As I write this, it's 18 days, 7 hours and 38 minutes until the final season of Breaking Bad, but the New York Times is already gearing up with A.O. Scott's essay, "How Walter White Found His Inner Sociopath." Although the show's creator, Vince Gilligan, has frequently cited his series-long plan to "take Mr. Chips and turn him into Scarface," Scott argues that Walter was always Scarface in Mr. Chips drag.
In truth, though, his development over five seasons has been less a shocking transformation than a series of confirmations. Mr. Gilligan's busy and inventive narrative machinery has provided plenty of cleverly executed surprises, but these have all served to reveal the Walter White who was there all along.
For Scott, Walter's not a working stiff who missed his shot but "a disenfranchised member of the nerd aristocracy, exiled from his place in the elite by his own stubborn pride and the treachery of his erstwhile partners." Walter, he says, lacks the "demographic realness" that the drug trade signifies in Jay Z or Young Jeezy's raps, or that cooking meth does in James McMurtry's "Choctaw Bingo."

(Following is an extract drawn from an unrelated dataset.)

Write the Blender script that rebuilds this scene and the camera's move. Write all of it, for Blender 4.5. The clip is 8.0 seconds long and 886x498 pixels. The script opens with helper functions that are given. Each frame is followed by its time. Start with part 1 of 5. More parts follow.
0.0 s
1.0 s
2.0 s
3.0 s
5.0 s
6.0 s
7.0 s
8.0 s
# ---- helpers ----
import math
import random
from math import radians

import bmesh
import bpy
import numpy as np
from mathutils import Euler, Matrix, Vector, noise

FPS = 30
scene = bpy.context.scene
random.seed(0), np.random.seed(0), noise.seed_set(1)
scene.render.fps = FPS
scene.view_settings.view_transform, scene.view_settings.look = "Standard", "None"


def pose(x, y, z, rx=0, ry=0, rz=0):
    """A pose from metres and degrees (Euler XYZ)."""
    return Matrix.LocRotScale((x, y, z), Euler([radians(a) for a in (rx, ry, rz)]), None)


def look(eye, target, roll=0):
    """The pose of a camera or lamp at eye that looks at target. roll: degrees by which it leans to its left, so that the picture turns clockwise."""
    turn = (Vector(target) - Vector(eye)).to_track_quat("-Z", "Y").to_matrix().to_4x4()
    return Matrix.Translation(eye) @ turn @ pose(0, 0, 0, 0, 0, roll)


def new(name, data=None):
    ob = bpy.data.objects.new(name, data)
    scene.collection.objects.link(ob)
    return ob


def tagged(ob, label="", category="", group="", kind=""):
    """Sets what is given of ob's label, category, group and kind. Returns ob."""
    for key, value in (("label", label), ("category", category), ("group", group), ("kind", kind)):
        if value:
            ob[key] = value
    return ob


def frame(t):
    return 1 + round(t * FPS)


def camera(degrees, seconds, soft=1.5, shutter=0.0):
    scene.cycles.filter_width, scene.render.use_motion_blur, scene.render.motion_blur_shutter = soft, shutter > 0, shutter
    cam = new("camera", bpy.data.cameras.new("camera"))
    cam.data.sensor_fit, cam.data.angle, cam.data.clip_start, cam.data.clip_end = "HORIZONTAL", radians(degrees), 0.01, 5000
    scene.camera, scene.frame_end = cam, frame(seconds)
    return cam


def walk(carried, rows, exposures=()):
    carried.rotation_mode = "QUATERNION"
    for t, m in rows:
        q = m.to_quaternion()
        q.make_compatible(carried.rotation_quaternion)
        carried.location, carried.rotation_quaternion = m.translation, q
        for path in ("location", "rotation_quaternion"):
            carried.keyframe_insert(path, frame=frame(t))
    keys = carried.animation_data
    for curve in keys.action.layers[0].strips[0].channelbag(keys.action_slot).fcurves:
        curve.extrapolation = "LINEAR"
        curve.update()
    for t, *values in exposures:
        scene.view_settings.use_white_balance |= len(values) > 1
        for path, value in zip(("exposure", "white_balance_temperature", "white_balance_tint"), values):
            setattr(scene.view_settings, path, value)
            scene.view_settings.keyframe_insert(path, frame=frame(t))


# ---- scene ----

Scott's right that Walter isn't your typical meth cook, and that by using him as the show's protagonist, Breaking Bad has largely avoided dealing with the rural, impoverished whites who have been hardest hit by the methamphetamine epidemic. But I bristle a bit at the notion that Walter's murderous alter ego, Heisenberg, "was closer to Walter's true face than the stammering, shambling classroom cipher he showed to his students and colleagues, the nebbish he was with his brother-in-law Hank, or the milquetoast who shared a bed with his wife, Skyler." That pessimistic, nihilistic view of human nature is commonplace in the realm of TV anti-heroes, but it's not the Breaking Bad I know. (It's part of the show's greatness that there can be more than one.)
At the beginning of his essay, Scott drills deep on the origins of Walter's nom de meth, invoking the scientist whose uncertainty principle holds that there is no way to observe a molecule's behavior without altering it. Walter, he writes, "was always adept at shifting his appearance depending on who was watching." But where Scott describes Walter's shape-shifting abilities as a kind of protective camouflage, I think the root of the character's pathology is his need to be seen -- not to blend in, but to stand out.

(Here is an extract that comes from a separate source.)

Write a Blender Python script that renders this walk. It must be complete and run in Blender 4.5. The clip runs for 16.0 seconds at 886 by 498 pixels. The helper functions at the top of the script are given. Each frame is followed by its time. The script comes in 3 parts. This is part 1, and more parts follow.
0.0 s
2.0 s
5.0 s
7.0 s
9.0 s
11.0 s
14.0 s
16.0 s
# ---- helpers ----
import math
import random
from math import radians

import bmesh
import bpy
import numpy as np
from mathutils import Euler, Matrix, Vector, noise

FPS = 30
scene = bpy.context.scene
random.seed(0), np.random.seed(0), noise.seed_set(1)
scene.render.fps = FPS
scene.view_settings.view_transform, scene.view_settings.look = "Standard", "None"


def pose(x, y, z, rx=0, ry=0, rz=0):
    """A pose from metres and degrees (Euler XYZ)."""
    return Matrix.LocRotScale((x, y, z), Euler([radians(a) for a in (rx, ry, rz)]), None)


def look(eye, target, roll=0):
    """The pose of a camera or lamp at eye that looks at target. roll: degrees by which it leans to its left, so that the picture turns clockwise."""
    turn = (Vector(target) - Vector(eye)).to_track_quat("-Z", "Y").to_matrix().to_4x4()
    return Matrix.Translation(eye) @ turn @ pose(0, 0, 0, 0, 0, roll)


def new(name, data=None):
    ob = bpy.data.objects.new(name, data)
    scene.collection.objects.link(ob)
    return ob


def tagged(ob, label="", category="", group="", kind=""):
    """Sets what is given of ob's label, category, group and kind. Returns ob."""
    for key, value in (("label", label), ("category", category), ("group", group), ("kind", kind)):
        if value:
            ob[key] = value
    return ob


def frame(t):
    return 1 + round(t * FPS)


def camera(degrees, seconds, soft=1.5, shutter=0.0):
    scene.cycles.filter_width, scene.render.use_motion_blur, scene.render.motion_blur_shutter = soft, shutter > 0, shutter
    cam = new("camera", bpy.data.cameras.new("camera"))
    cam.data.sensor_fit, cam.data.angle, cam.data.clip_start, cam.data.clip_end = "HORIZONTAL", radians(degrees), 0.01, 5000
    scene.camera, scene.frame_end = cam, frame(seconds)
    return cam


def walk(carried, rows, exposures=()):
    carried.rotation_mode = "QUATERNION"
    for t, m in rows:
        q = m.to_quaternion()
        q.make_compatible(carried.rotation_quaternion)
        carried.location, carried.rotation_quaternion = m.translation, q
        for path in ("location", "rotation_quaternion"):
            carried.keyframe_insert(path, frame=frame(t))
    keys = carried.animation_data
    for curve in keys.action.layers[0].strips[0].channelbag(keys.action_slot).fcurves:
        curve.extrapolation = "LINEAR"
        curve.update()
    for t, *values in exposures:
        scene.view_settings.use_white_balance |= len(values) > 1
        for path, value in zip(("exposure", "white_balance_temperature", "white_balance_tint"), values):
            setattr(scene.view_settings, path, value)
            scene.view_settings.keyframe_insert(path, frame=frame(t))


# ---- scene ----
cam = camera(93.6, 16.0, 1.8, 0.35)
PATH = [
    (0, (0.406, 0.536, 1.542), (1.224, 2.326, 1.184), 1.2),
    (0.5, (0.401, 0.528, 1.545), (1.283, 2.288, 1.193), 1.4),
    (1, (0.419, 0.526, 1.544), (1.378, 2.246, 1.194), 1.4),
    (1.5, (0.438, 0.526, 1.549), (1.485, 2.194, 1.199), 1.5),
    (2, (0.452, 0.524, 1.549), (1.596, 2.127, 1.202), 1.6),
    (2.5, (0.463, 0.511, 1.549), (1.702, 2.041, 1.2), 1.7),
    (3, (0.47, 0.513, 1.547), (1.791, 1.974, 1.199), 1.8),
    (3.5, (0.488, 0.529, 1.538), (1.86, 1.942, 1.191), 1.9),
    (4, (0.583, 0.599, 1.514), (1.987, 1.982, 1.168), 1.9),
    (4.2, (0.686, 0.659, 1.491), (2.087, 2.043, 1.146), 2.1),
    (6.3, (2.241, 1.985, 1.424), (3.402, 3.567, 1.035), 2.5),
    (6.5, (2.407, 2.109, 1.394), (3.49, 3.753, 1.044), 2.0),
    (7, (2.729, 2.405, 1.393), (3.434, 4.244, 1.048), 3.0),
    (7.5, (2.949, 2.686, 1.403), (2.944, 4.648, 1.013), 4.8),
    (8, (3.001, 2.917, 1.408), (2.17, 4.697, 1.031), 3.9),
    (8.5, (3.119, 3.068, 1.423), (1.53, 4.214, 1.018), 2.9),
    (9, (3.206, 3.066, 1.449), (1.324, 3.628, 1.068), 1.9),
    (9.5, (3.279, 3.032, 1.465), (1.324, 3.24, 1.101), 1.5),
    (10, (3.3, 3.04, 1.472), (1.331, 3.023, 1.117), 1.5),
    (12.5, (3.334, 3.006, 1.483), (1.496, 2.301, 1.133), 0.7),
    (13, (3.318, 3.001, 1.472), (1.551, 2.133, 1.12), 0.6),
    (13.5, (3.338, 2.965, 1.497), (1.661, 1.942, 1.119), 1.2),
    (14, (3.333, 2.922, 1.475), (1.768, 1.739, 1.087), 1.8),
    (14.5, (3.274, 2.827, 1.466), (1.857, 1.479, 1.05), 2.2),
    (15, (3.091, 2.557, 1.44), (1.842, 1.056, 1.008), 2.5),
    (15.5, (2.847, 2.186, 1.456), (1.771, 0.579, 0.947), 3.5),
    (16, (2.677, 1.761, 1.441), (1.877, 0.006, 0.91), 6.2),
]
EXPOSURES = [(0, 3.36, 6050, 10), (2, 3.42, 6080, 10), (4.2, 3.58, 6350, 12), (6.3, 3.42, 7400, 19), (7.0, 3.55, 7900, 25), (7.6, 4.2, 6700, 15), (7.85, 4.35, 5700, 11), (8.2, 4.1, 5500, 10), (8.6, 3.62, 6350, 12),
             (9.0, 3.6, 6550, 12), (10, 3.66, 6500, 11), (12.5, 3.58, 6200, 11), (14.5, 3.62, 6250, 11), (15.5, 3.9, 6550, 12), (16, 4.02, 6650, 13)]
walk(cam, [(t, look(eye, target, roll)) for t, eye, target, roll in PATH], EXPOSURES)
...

Walter's origin story, and Heisenberg's as well, is one of wounded pride and foolish choices: Spurned by a woman he loved, he cashed out of the startup company he'd founded with his romantic rival, and so missed his shot at financial success. Scott calls it "treachery," but there's no indication it was anything more than an unlucky decision, one his former partners tried more than once to make right. When Walter drops the mask of acceptance and snarls at the woman he once loved, you can see the way the rage and hurt has curdled inside him. In his mind, he's a great man deprived of his shot at greatness. Creating Heisenberg lets Walter hide his true identity, but it also transforms him into a figure of myth, a self-made legend like the drug lords enshrined in narcocorridos. Walter's an unknown, but Heisenberg is famous.
And still, it's not enough. In the first season, Walter nearly gives up his newfound profession, but he relapses when he sees a strung-out meth-head clumsily buying cooking supplies at Home Depot. He can't stand the idea of someone flooding the market -- his marker -- with substandard product. At the end of the most recent season, he's a man triumphant, his only rival outsmarted, his business thriving, the authorities permanently thrown off the scent. But Walter doesn't want to get away clean. He taunts his brother-in-law, Hank, a D.E.A. agent, about his failure to track down the mysterious Heisenberg, planting seeds that take root when Hank finds a copy of Leaves of Grass inscribed by the man Walter had killed.
It was a contentious moment, and one that felt awfully contrived at the time. Surely a man as careful as Walter, one who takes such pride in his own superiority, would know better to leave incriminating evidence in his guest bathroom. But on reflection, it makes perfect sense. Keeping the proof of his criminality right under everyone's nose is Walter's ultimate victory, a constant reminder that he's the smartest person in the room (until, of course, he isn't). It's not enough for Walter to win. Someone has to know.